I have a suspicion that Absa may have purposely sabotaged Capitec to tarnish Capitec’s image. I have had precisely one problem with Capitec, to the tune of R8, in the four years I have been their client. I have had quite a few queries, and have never had trouble getting through to the call centre.

Personal experiences with the other banks include:

1. Nedbank took over my personal banking from Absa because they offered me 2% below prime on my home loan. When after two years I was still paying prime despite regularly following up, I moved the home loan to SA Homeloans.

2. Nedbank also charged me R110 per bounced debit order from 2001 to beginning 2003. When I read their fee booklet, one type of account was supposed to be charged R35 per bounced debit order, and another type of account was quoted at R75.

When I queried why I was being charged the sum of the two, instead of R35 as per my booklet, they started charging me R75. They did not reverse the previous two years’ worth of transactions. (I was not a very responsible person at the time; when I tallied up bounced debit orders for the four years I was with Nedbank, they made up more than R19 000 of my R25 000 overdraft).

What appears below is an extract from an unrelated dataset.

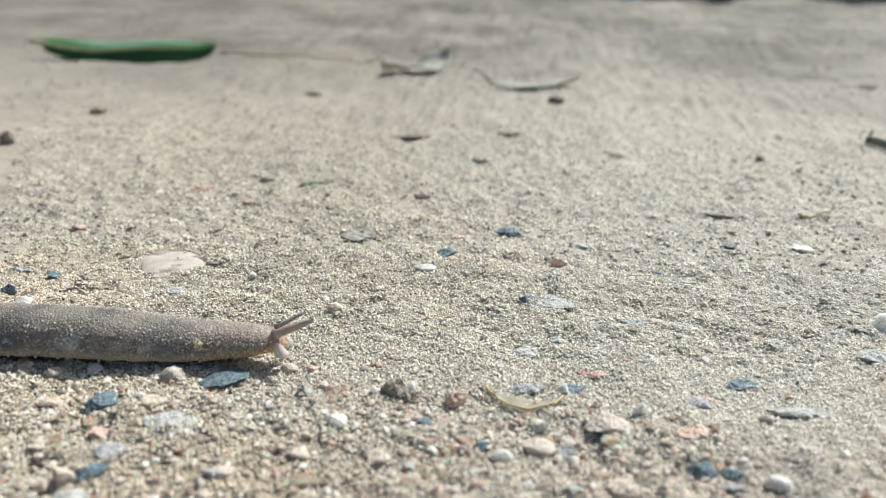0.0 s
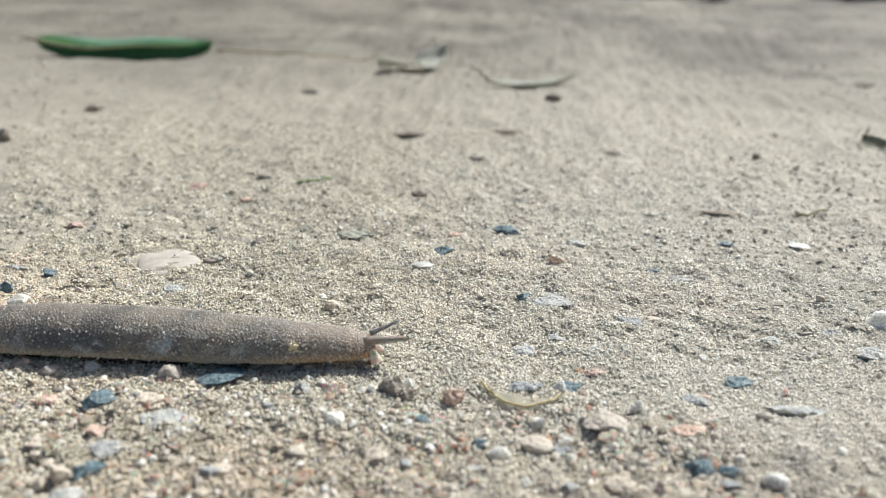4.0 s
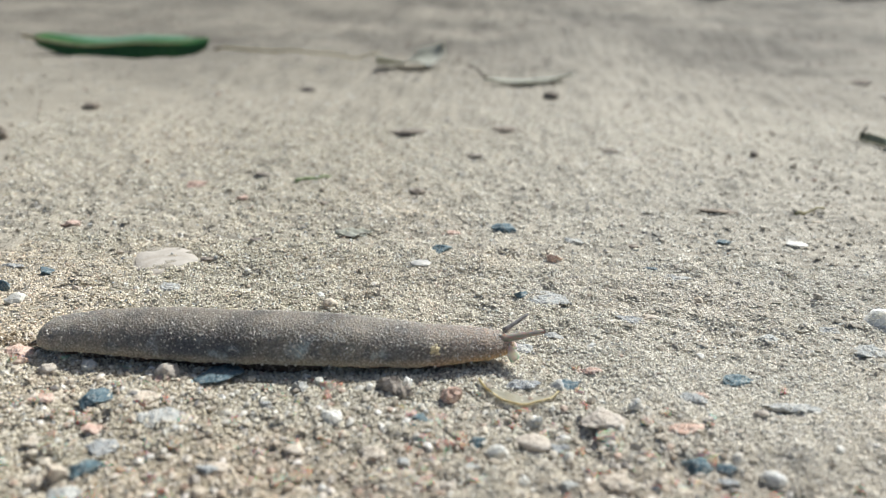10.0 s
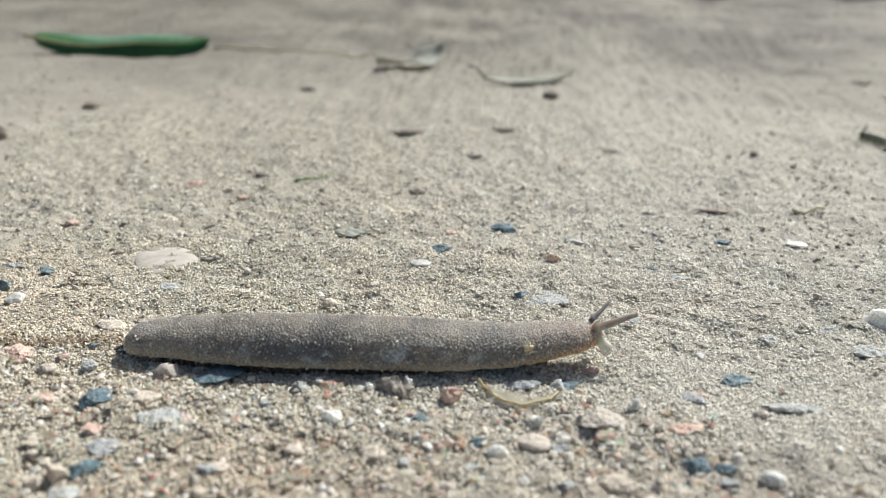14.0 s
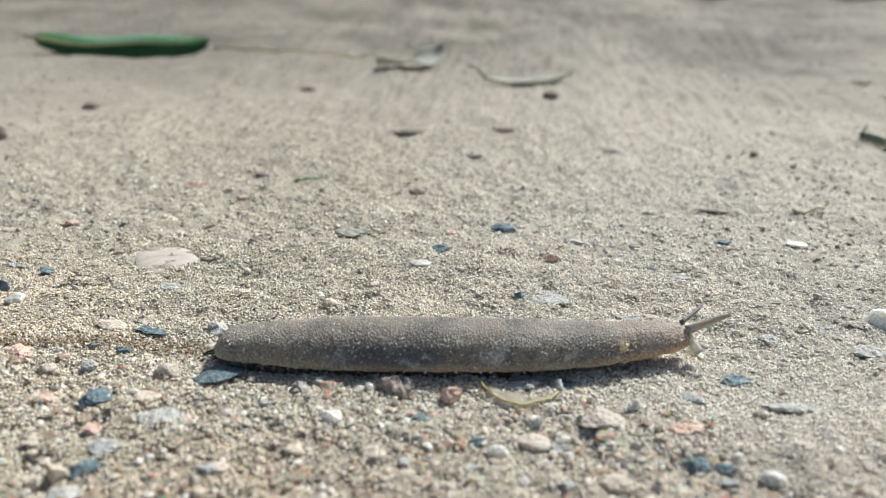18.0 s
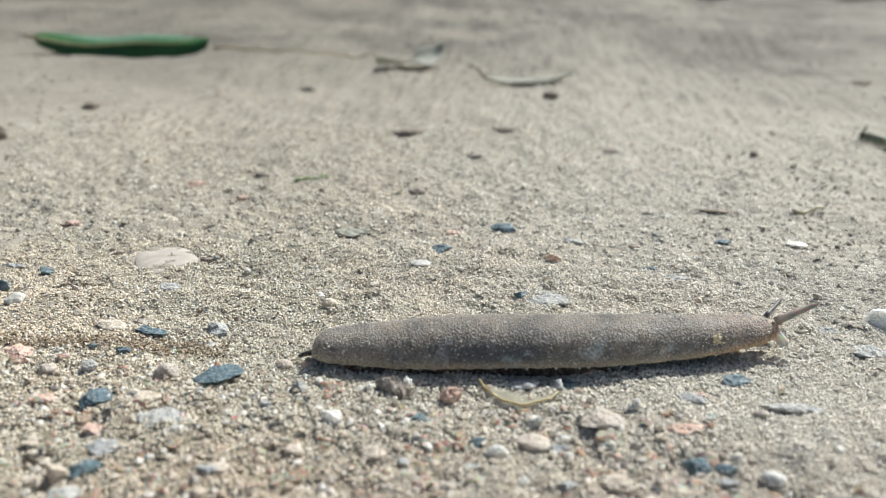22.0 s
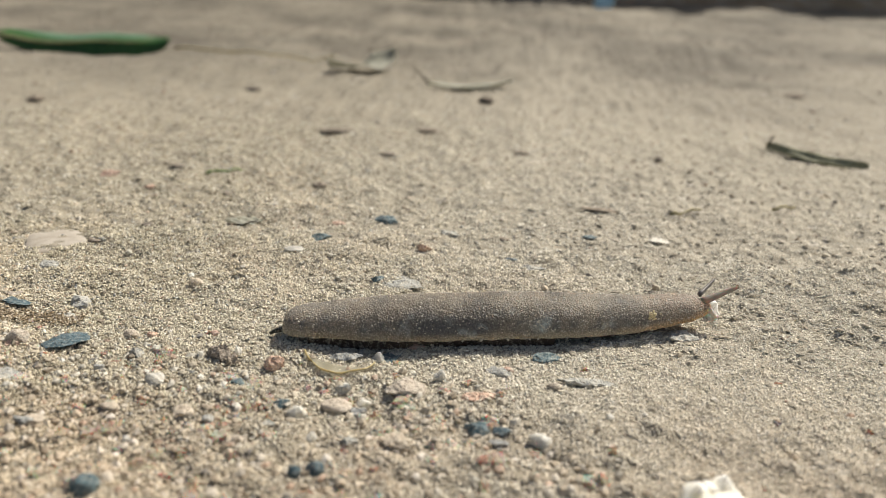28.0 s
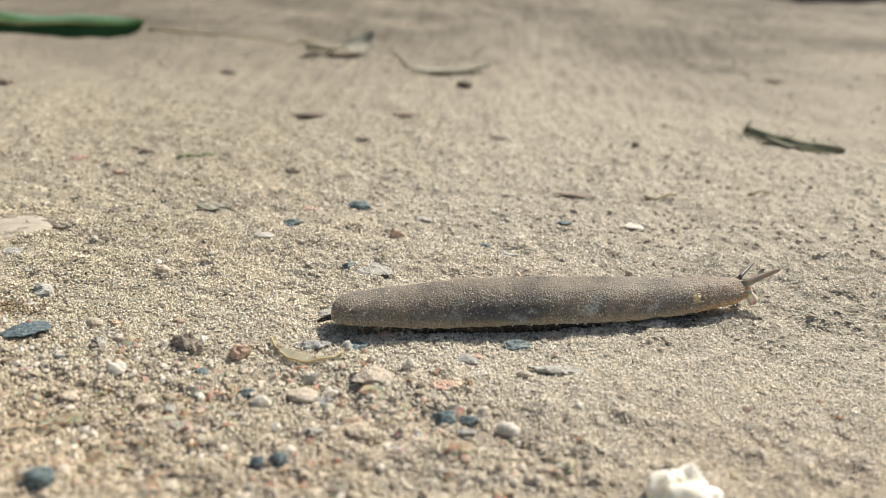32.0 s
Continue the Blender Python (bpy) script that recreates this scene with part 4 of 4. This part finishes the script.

3. Nedbank “lost” a payment of around R20 000 that I made in 2004 for more than three weeks. My supplier did not receive the payment, but the amount did not reappear on my account. It took many phone calls to both Nedbank and Absa to finally track down the EFT. Neither my supplier nor I received corrective interest.

4. Standard Bank Group [JSE:SBK] also overcharged a client of mine according to their fees brochure. When I queried this, Standard Bank refunded more than R4 000 but would only go back two years.

They then stated that the type of account was different to the type of account noted on the bank statement, and that the higher fees would apply going forward. 

5. The same client discovered in 2012 that an employee had been embezzling from them since 2005. Standard Bank could provide contradictory information about payments made to three specific accounts, but only going back two years. When we asked for information going back to 2005, they stated that they could only go back five years.

They also said they would charge R85 per transaction found. When I gave them the criminal case number and pointed out that I couldn’t see how they would be able to charge the South African Police Service (SAPS) for the information when SAPS got round to demanding it, they magnanimously “waived” the fee.

6. FNB once triple-charged me for archive bank statements. I followed up for months but it was never corrected.

7. In 2010, I transferred funds from one FNB account to another (the only one on which I had a card) on a Sunday morning, in order to pay for a family birthday lunch later that afternoon. The payment transaction went through fine (there was no overdraft facility), but I was charged interest for the account having been “in debit”.

8. In Feb 2012, I transferred funds from one FNB account to another at 21h15 in order to meet a debit order that would be presented the next day. I received an SMS saying the debit order had been honoured, stating the remaining credit balance.

Then I received an SMS saying that the debit order had been reversed due to insufficient funds, and a bounced debit order fee charged. Their excuse was that “banksurf” did not process transactions after 9pm. In this case they did reverse the unpaid item charge of R115.

9. In November and December 2012, all FNB ATMs were offline on two occasions, once from about 8pm until after 7am, and once from 7pm until at least midnight.

Capitec does the following amazing things right:

1. If it receives funds from a different bank, it usually makes those funds available on the same day between 6pm and 8pm. Other banks reflect such payments somewhere between midnight and 7am, unless the sending bank has charged its client and immediate clearance fee of R38-R50.

2. On my Capitec online banking, I can draw statements for up to two years ago at no charge.

3. If Capitec does not send me an SMS notification for some reason, it also doesn’t charge for the SMS notification.

4. It generally costs me less to make a Capitec cash withdrawal via another bank than other banks charge for withdrawals from their own ATMs.

If you’ve read this far, thanks for letting me rant! Viva Capitec.